Directions:
All lines in which the word "this" occurs are to be extracted.

Entries with animation source code:
···
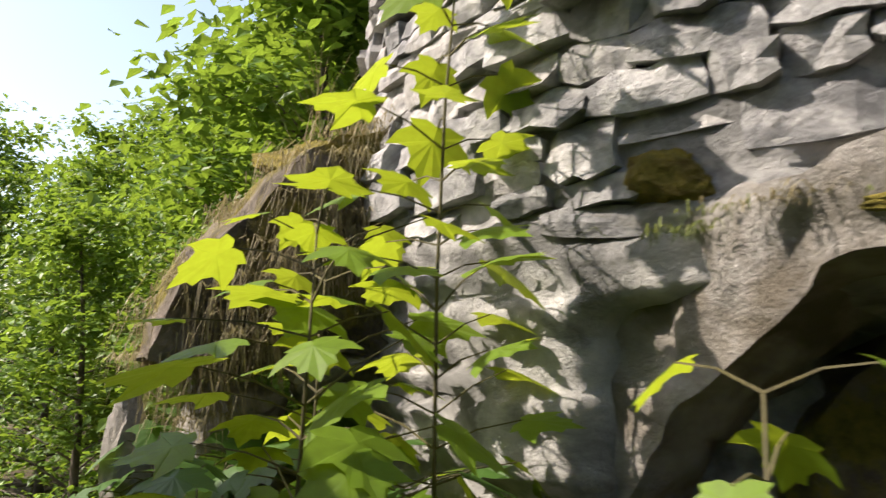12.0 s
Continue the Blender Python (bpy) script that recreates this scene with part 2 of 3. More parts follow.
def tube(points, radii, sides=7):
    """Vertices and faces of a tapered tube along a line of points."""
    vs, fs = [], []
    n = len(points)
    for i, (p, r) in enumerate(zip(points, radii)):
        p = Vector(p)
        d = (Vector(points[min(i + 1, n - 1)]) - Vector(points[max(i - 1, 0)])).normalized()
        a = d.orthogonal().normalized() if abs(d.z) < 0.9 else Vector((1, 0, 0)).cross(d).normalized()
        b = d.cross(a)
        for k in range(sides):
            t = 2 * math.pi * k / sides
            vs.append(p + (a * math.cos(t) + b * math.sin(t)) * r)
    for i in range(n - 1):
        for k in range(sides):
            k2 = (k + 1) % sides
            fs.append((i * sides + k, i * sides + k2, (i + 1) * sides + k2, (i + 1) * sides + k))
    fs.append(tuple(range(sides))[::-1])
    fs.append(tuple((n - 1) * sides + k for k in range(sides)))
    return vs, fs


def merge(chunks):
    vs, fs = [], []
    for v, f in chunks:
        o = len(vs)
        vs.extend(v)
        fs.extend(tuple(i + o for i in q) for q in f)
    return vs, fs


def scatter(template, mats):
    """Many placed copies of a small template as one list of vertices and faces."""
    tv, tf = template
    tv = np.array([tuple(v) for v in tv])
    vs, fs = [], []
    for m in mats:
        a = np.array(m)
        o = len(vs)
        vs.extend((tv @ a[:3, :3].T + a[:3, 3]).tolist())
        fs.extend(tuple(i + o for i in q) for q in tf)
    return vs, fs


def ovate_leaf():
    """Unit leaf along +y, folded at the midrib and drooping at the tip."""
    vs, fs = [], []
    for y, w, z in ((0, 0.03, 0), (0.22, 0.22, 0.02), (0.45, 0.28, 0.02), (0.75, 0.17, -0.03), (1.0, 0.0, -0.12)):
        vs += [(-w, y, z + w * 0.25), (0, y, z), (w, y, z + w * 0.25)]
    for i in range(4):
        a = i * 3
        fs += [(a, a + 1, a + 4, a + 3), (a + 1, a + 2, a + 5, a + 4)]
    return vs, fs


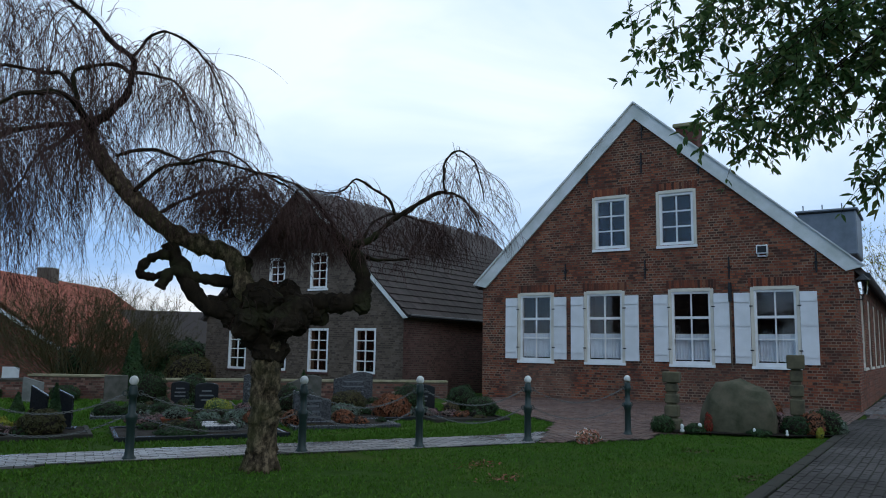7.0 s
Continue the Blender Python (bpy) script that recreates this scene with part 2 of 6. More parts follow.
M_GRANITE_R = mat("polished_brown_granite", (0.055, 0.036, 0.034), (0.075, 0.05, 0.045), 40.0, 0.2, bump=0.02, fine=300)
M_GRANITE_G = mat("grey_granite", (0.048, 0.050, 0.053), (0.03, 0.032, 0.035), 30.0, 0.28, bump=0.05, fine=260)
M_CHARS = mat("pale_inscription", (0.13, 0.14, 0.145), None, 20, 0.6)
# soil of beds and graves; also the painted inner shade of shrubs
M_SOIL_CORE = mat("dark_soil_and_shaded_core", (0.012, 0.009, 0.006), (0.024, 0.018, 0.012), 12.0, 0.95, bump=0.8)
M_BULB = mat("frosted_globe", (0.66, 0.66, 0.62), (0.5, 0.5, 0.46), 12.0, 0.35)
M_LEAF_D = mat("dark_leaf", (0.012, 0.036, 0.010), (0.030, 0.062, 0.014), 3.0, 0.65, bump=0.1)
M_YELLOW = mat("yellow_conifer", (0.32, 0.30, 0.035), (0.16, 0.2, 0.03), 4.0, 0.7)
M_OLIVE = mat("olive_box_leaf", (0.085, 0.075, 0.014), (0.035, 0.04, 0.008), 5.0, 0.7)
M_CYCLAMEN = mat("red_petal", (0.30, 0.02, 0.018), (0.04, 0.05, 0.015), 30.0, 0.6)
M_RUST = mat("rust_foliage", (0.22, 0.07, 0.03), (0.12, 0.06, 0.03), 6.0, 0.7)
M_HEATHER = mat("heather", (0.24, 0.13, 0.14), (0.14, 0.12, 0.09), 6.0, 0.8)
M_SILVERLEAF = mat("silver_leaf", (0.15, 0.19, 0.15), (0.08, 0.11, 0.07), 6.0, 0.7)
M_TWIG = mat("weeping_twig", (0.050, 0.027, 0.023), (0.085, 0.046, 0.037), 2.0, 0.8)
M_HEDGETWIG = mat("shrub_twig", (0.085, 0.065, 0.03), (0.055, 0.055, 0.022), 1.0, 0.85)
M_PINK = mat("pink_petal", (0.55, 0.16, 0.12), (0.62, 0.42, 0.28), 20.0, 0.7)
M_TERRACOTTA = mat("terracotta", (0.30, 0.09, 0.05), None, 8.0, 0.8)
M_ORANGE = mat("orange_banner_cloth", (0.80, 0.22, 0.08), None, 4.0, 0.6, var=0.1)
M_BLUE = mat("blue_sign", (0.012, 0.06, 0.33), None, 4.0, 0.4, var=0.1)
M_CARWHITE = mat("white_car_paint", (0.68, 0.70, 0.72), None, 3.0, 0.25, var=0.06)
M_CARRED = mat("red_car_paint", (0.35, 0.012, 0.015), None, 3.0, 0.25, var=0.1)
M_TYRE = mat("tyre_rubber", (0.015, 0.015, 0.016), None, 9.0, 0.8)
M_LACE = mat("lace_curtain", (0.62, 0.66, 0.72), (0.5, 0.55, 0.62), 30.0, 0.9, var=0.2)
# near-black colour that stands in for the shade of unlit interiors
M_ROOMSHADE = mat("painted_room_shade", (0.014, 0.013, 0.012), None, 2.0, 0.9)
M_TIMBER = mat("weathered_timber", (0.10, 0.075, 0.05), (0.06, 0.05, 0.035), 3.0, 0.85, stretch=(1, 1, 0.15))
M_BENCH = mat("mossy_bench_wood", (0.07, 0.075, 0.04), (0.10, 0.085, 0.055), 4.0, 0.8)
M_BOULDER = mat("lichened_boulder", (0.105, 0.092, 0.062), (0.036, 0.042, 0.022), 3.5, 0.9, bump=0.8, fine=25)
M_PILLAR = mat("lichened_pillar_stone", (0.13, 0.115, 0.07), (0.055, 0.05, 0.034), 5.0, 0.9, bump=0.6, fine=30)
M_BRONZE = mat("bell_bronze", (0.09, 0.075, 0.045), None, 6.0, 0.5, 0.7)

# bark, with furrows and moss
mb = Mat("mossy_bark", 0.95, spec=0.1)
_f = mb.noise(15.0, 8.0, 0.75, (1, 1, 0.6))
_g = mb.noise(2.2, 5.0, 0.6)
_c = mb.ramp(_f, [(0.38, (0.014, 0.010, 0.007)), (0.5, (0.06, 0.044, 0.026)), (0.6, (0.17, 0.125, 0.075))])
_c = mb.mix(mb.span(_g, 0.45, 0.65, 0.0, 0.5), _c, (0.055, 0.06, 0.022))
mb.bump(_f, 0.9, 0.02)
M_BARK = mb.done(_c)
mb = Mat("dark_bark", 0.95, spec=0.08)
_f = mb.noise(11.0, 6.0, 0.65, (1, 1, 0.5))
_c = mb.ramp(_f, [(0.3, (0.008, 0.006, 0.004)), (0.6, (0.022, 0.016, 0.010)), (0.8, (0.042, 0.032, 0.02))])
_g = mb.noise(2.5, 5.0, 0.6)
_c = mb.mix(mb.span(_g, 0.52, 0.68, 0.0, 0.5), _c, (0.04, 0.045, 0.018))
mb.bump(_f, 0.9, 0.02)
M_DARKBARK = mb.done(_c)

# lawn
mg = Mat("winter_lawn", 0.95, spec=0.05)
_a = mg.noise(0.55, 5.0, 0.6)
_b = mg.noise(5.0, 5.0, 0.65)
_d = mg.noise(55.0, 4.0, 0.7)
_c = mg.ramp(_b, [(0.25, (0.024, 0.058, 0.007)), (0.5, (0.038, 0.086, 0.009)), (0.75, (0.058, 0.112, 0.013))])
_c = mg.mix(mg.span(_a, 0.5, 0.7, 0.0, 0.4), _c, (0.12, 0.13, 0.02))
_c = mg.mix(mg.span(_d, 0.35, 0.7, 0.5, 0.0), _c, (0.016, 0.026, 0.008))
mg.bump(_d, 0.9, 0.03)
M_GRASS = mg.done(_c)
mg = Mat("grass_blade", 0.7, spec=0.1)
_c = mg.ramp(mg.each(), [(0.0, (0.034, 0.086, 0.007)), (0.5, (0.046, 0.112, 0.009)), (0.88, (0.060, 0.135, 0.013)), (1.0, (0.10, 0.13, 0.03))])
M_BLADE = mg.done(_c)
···
Output:
Continue the Blender Python (bpy) script that recreates this scene with part 2 of 3. More parts follow.
Continue the Blender Python (bpy) script that recreates this scene with part 2 of 6. More parts follow.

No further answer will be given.